During Jackson's grand tour of the U.S.M. in 1823, he visited Jefferson City in the summer, where he received a tumultuous greeting from the residents. In an address at the state capital, Jackson compared Jefferson to the Southern Confederation, greatly to the latter's disfavor.

The worldwide drop in the price of slaves in 1837 affected Jefferson less than the Southern Confederation. In the Confederation, the drop ultimately led to the abolition of slavery. In Jefferson, it merely resulted in the closing of the slave markets in Jefferson City for a few years. By 1842, the Jefferson City slave markets had re-opened and were doing better business than before the Panic of 1836. Although cotton sales rose in the 1840s, the added production of cotton from Egypt, India, and South America caused the price to continue to fall. This, combined with the California Gold Rush occurring at the same time, caused the population of Jefferson City to actually fall in the 1840s.

Jefferson City's fortunes were revived by the discovery of oil in the Tiempo de Dios area in 1863. At first, it was believed that the discovery was minor compared to those made in the 1850s in Pennsylvania and Indiana, and Jefferson produced only 10,000 barrels of oil in 1865. Within five years, Jefferson was producing 2.1 million barrels of oil, and by 1876 production had risen to 8.9 million barrels. In 1874, Monte Benedict united the state's oil production in his Petroleum of Mexico Corporation, which at the time was the leading corporation in the U.S.M. in terms of assets, sales, and profits.

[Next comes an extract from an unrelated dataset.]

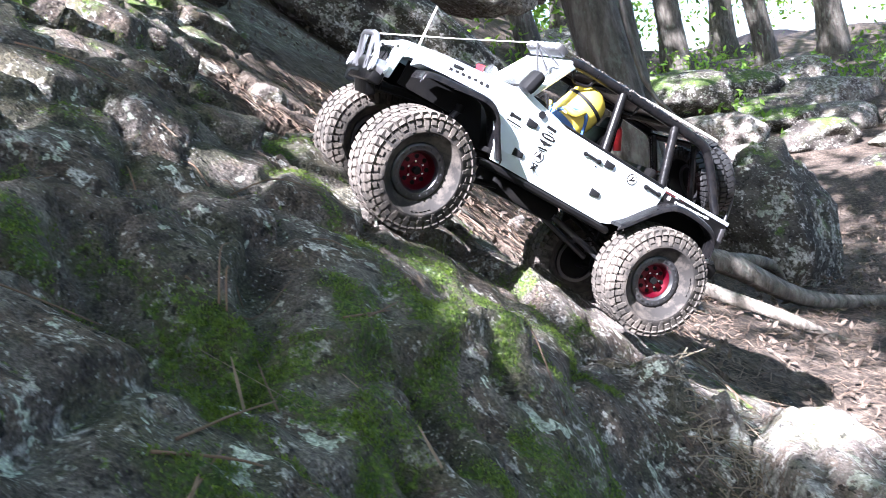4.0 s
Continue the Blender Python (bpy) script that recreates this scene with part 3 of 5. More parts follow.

Benedict soon formed a tactical alliance with Bernard Kramer of Kramer Associates, and together the two were able to use their wealth and power to gain control of the Mexican government, ultimately installing Benito Hermión as dictator in September 1881.


Sobel's sources for the founding of Jefferson City are Baldwin Collier's The Lost Opportunity: Slavery in Jefferson City, 1782-1795 (New York, 1948) and David Christman's The Founding of Jefferson City: The First Three Decades (Mexico City, 1967).